The ladder strategy offers a practical execution vehicle for investors who want to avoid maturity concentration risk. Rather than holding bonds due in a single year, the portfolio maintains consistent principal repayment schedules, allowing reinvestment at prevailing rates as bonds mature. This mechanical rebalancing reduces the need for active tactical decisions.

Muni yields remain attractive relative to comparable Treasuries. The tax-equivalent yield spread reflects sustained demand for tax-deferred income alongside the structural supply dynamics of a shrinking muni market overall. Tighter supply supports pricing discipline among issuers.

The fund targets income distribution to shareholders through consistent quarterly payments. Q1 2026 positioning emphasizes intermediate-term credits trading near par, capturing full-coupon income without taking excessive duration or credit risk. The approach suits conservative investors seeking municipal exposure without sector concentration or single-state risk.

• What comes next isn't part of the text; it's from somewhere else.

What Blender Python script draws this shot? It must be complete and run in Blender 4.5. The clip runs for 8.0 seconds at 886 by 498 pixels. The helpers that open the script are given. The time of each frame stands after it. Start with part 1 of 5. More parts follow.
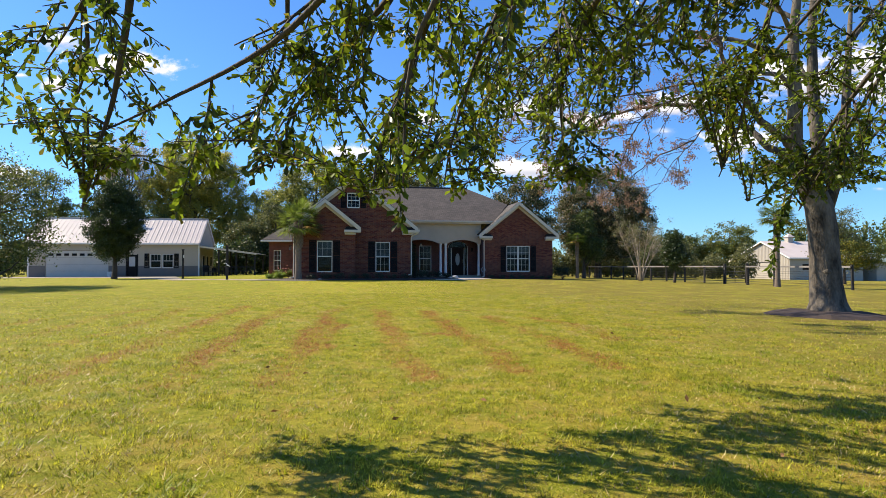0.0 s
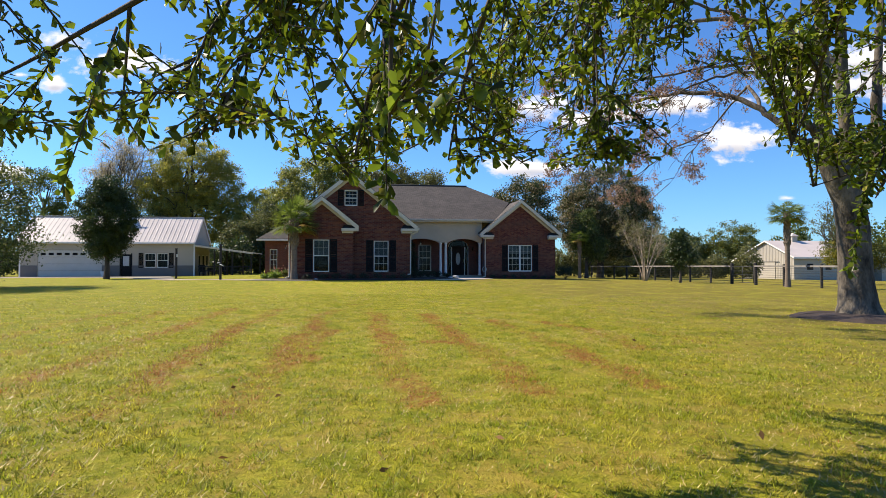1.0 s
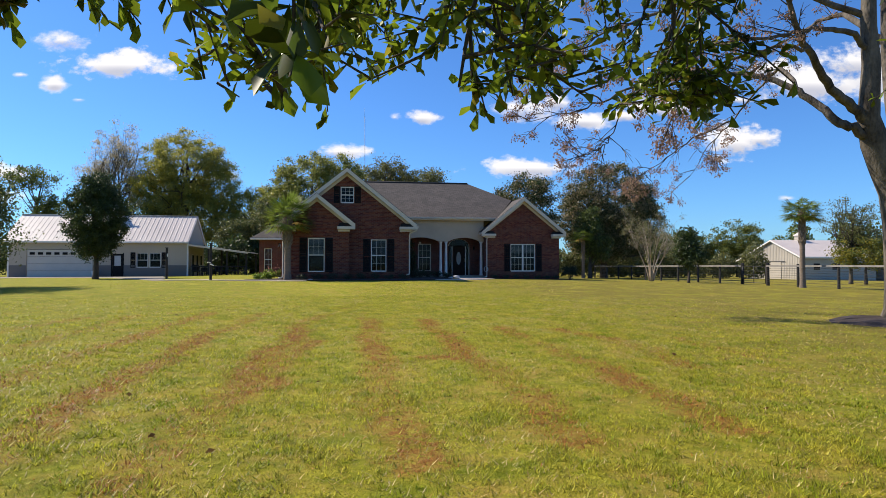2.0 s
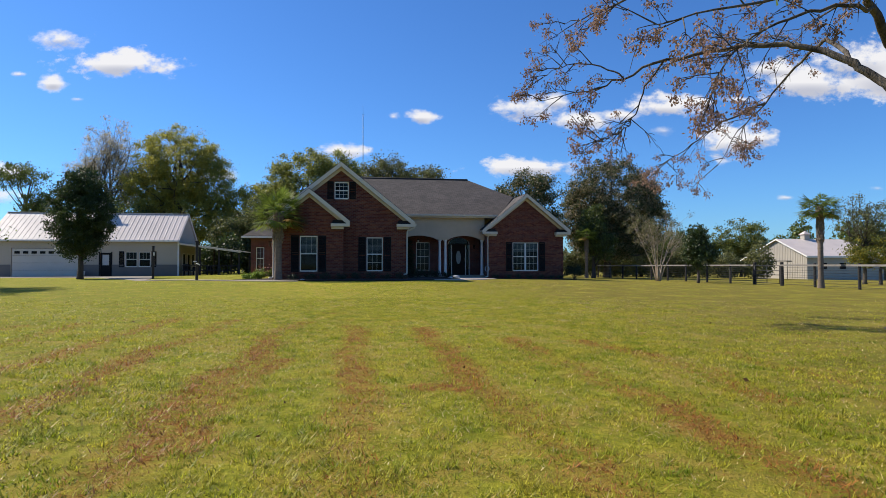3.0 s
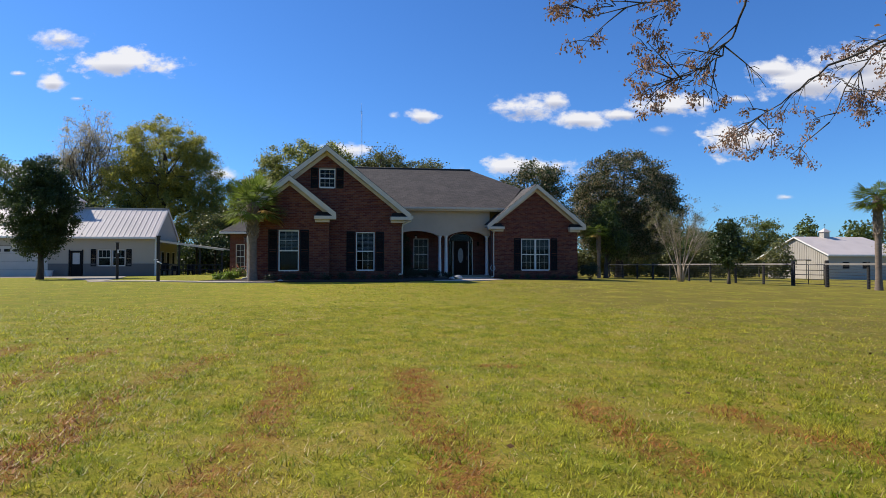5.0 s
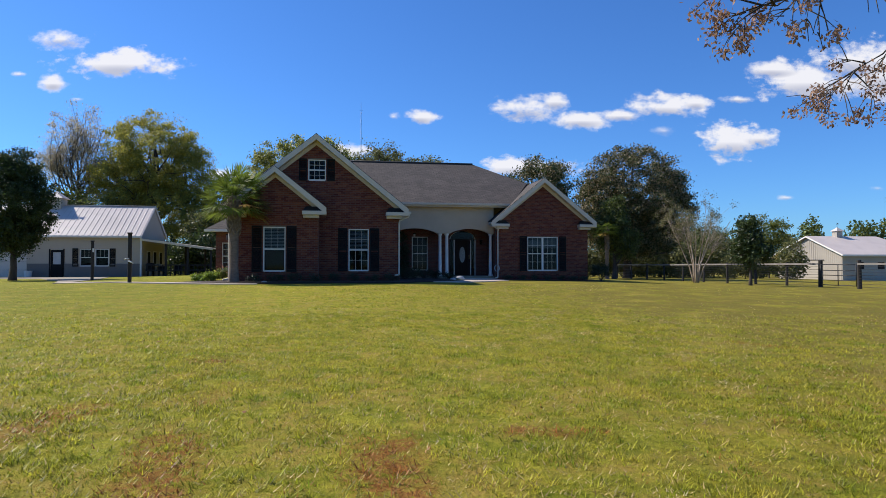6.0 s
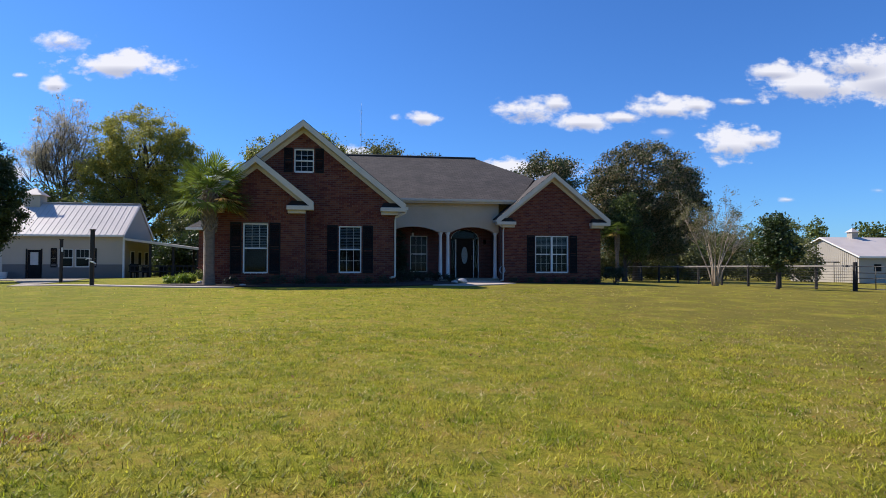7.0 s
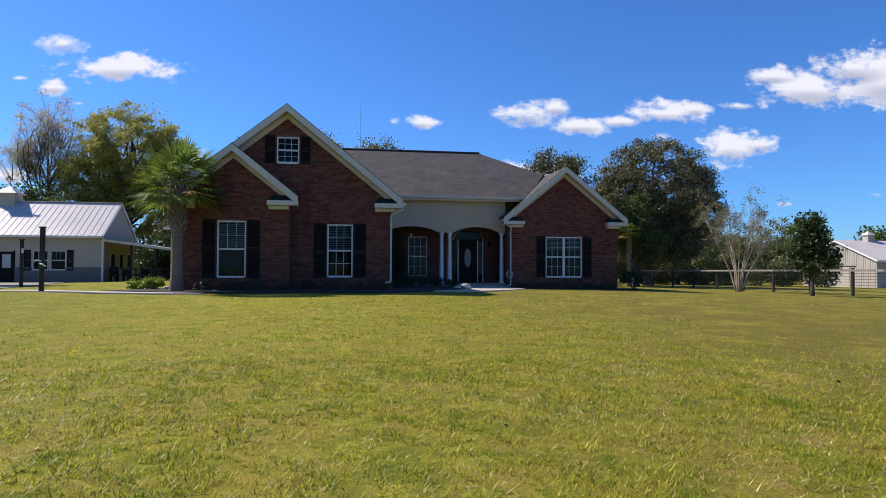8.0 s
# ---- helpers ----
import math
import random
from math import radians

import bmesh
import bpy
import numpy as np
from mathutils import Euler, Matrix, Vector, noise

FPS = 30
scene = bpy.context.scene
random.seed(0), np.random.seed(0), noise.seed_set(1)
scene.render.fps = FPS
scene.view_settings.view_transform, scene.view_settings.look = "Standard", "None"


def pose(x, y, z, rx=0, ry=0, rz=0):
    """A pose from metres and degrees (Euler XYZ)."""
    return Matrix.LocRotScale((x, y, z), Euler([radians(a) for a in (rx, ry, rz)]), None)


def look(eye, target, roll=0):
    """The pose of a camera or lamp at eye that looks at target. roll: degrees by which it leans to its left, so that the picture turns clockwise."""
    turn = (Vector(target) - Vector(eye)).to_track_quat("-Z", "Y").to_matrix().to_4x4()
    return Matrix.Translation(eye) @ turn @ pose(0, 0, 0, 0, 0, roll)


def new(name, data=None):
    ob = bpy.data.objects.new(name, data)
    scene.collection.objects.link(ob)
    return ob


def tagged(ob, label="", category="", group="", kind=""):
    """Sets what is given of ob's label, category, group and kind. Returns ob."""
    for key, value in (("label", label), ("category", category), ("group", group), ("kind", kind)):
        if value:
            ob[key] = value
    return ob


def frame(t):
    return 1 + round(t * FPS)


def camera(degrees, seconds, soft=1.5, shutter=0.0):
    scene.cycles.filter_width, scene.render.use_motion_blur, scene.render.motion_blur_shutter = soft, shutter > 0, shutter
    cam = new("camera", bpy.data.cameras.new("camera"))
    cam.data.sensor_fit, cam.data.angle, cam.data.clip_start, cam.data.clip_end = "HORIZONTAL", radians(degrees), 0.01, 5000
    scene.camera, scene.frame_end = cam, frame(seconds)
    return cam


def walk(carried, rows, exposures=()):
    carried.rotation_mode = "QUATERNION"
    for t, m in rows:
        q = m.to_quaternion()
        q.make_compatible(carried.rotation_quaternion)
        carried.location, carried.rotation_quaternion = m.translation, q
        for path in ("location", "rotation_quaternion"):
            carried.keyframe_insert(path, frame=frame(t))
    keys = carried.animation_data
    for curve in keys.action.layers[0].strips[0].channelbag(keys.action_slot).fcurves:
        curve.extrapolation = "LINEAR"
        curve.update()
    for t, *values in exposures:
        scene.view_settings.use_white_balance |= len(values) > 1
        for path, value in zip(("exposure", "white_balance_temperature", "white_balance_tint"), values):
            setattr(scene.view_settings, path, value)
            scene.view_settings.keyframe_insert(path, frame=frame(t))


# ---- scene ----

For investors evaluating municipal bond strategies in early 2026, the ladder structure provides a disciplined alternative to bullet strategies or floating-rate portfolios. Duration management through maturity diversification offers downside protection if the Federal Reserve signals additional rate increases. Conversely, the intermediate maturity focus positions the fund to benefit from potential rate cuts later in the cycle.

Municipal bond investors face continued uncertainty around fiscal sustainability in specific regions and potential changes to tax policy affecting the muni market's tax-exempt status. Monitoring state pension obligations and infrastructure spending trends becomes necessary.